В ответ народ кричал: «Ооооо! Ууууу!» — точно всех и впрямь охватило пламя. Органист играл жуткую мелодию, а картонный Иисус сверкал красными и голубыми огнями.
ГЛАВА 4. Уже веселимся?
В давние времена, когда студией еще владел Пол Буфф, я познакомился с Рэем Коллинзом. Рэй пел в ритм-энд-блюзовых группах с середины пятидесятых и записывался с группой «Малыш Хулиан Эррера и Тигры». В 1964 году он работал плотником, а по выходным пел в группе «Гиганты духа», выступавшей в баре «Бродсайд» в Помоне.
Насколько я помню, он подрался с гитаристом Рэем Хантом и набил тому морду, после чего гитарист уволился. Им требовалась замена, и я выступил с ними в выходные.
«Гиганты духа» — весьма приличный ресторанный ансамбль. Особенно нравился мне барабанщик Джимми Карл Блэк, индеец чероки из Техаса, питавший почти аномальный интерес к пиву. Манерой игры он напоминал Джимми Рида, барабанщика с прекрасным чувством ритма со старых пластинок. На басу играл Рой Эстрада, американец мексиканского происхождения, — он тоже участвовал в лос-анджелесском ритм-энд-блюзовом движении с пятидесятых годов. Лидером и саксофонистом был Дейви Коронадо.
Поиграв с ними какое-то время, я как-то вечером предложил начать исполнять свои, оригинальные вещи, чтобы у нас появился шанс заключить контракт. Дейви эта идея не понравилась. Он боялся, что стоит нам заиграть оригинальные вещи, как нас тут же уволят из всех чудесных баров, где мы работали.
Владельцы клубов только и требовали тогда от групп, что исполнять «Неотесанного громилу», «Луи-Луи» да «В полночный час»: если музыканты играют свое, никто не танцует, а когда никто не танцует, никто и не пьет.
Остальным музыкантам моя идея насчет контракта пришлась по душе, им захотелось испытать оригинальный материал. Дейви ушел. Как выяснилось, Дейви был абсолютно прав: нам не удалось удержаться ни на одной работе.

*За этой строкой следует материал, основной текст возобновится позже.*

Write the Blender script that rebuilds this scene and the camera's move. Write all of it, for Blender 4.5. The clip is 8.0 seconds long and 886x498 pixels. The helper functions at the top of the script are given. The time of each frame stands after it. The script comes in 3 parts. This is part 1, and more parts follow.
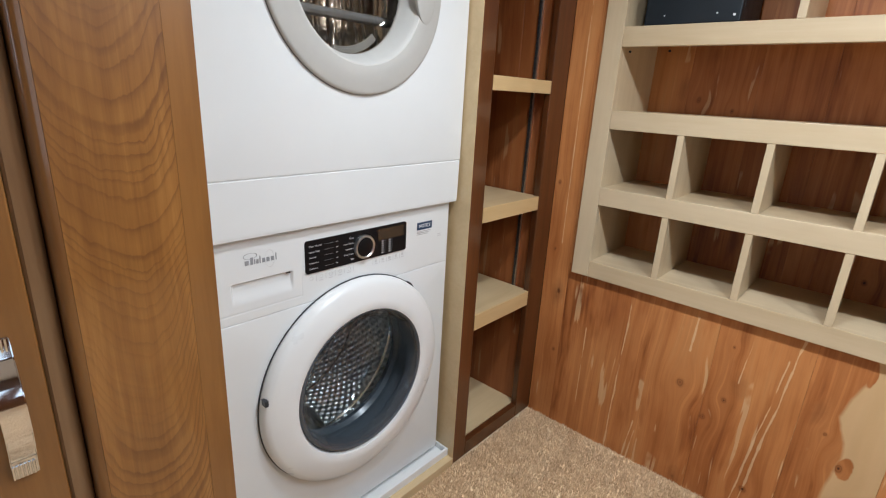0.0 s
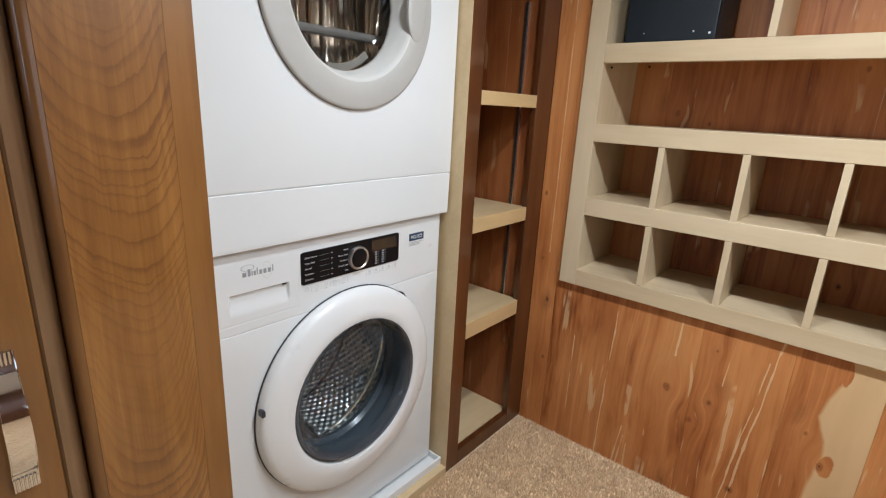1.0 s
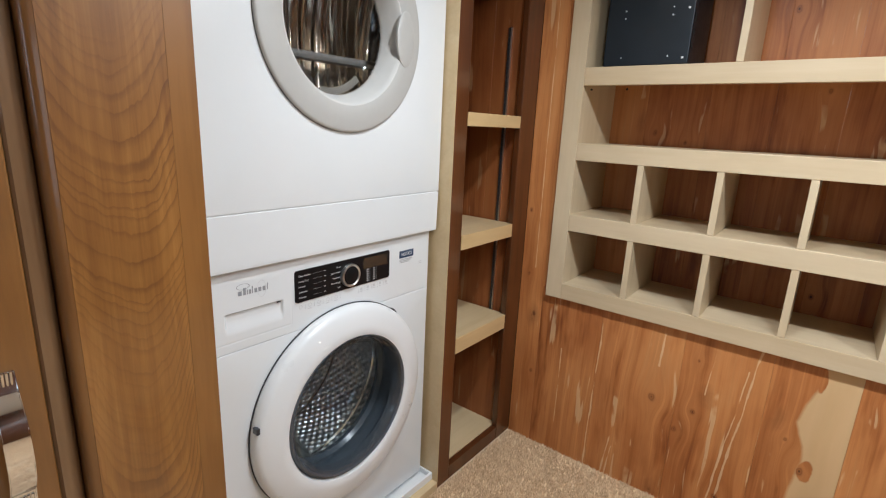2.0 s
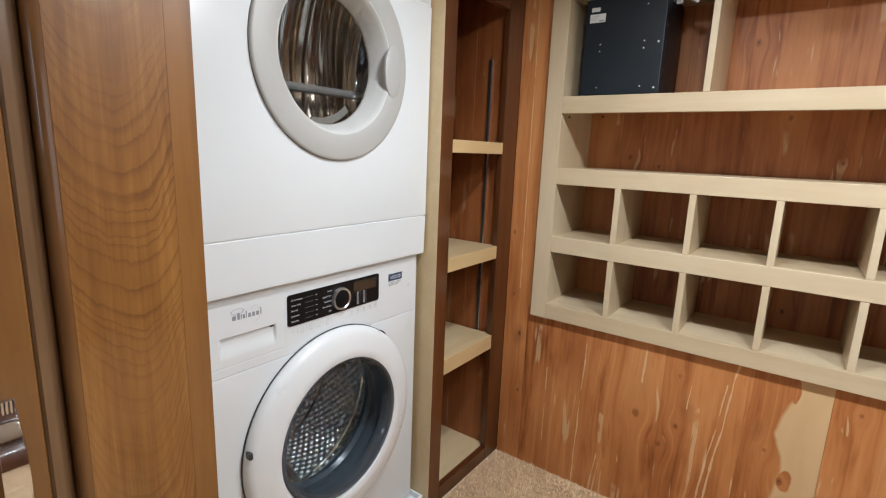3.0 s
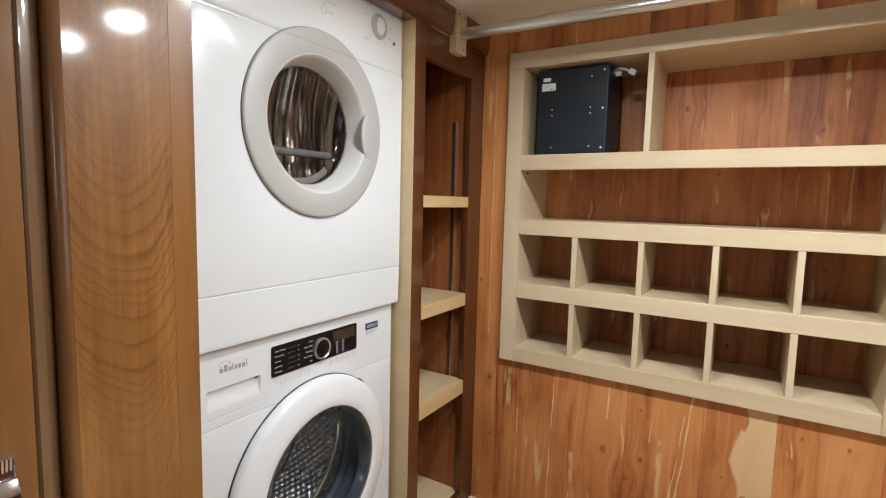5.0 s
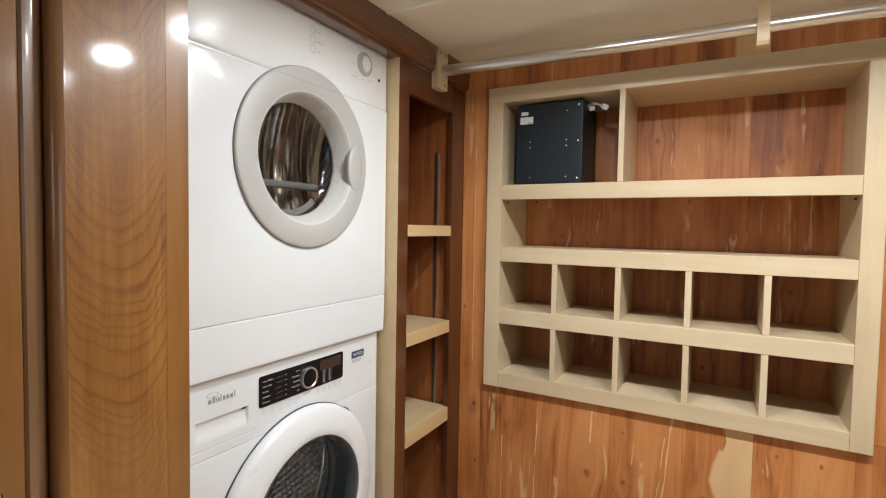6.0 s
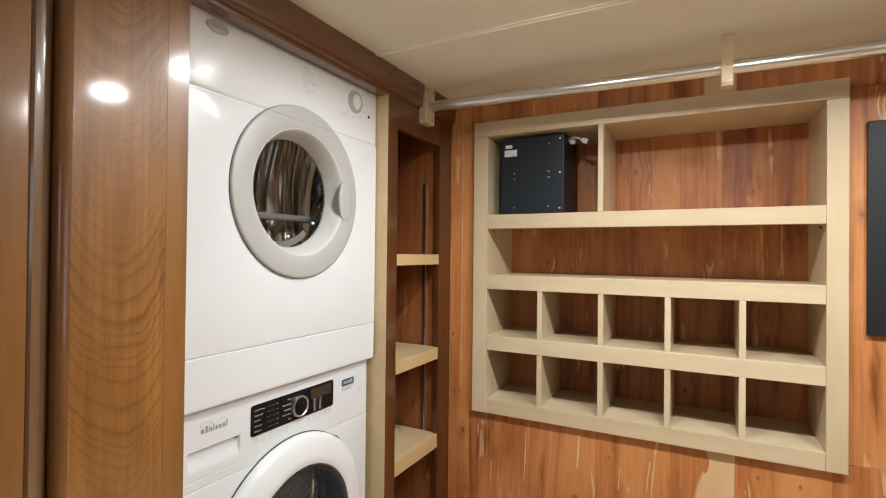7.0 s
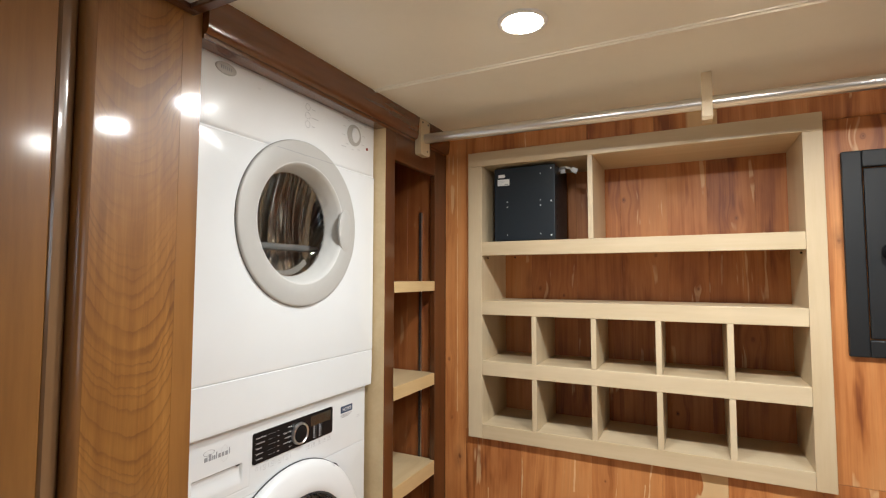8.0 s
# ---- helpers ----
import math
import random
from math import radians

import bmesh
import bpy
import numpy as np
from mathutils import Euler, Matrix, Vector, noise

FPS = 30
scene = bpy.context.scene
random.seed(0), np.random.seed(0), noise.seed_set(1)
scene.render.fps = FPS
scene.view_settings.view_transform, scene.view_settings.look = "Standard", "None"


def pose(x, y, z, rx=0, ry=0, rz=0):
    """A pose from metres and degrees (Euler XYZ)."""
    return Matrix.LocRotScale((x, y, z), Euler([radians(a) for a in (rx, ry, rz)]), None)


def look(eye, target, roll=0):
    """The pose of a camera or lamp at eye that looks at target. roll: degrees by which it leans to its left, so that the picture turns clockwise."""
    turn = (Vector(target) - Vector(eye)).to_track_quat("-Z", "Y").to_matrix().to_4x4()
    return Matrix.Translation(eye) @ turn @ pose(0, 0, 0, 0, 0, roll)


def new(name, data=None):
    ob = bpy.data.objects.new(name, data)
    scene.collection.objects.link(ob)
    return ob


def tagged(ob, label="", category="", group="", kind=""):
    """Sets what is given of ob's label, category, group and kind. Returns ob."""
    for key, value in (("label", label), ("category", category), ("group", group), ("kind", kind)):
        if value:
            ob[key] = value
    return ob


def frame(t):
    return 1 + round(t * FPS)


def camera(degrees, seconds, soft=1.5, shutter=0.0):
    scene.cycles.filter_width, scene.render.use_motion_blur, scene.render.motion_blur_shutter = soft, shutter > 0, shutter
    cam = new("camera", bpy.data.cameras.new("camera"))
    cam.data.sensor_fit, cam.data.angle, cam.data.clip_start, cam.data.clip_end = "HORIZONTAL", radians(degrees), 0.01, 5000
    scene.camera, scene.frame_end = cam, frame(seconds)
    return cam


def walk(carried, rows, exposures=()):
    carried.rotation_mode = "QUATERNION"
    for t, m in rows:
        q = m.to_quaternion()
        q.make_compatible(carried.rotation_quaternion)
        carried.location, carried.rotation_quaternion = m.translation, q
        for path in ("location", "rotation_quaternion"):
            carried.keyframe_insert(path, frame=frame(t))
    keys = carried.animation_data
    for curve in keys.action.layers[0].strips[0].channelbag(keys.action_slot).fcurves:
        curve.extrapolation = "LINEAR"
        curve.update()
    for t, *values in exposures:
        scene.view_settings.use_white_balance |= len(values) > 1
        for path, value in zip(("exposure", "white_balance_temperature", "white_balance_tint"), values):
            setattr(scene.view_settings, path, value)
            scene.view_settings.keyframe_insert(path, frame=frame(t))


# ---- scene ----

Например, нас выгнали из клуба «Томкэт-гоу-гоу» в Торренсе. В тот период американской музыкальной истории все, к чему ни цепляли в конце «гоу-гоу», пользовалось бешеной популярностью. Если вы музыкант и желаете иметь постоянную работу, от вас требуется лишь отдолбить за вечер пять отделений громких ритмичных вещей, под которые девушки в нарядах с бахромой танцевали твист, будто именно такие телодвижения отвечали эстетическим воззрениям серьезного любителя пива.
Легче всего получали работу группы, притворявшиеся английскими. Нередко то были «серф-группы», музыканты надевали парики, чтобы выглядеть длинноволосыми, или вставляли где-нибудь в название группы слово «Битлз» — вы понимаете, к чему я клоню. Вся округа кишмя кишела двойниками «Битлов». А мы не носили ни длинных волос, ни одинаковых костюмов и были страшны как смертный грех. Мы были, в библейском смысле, НЕТРУДОСПОСОБНЫ.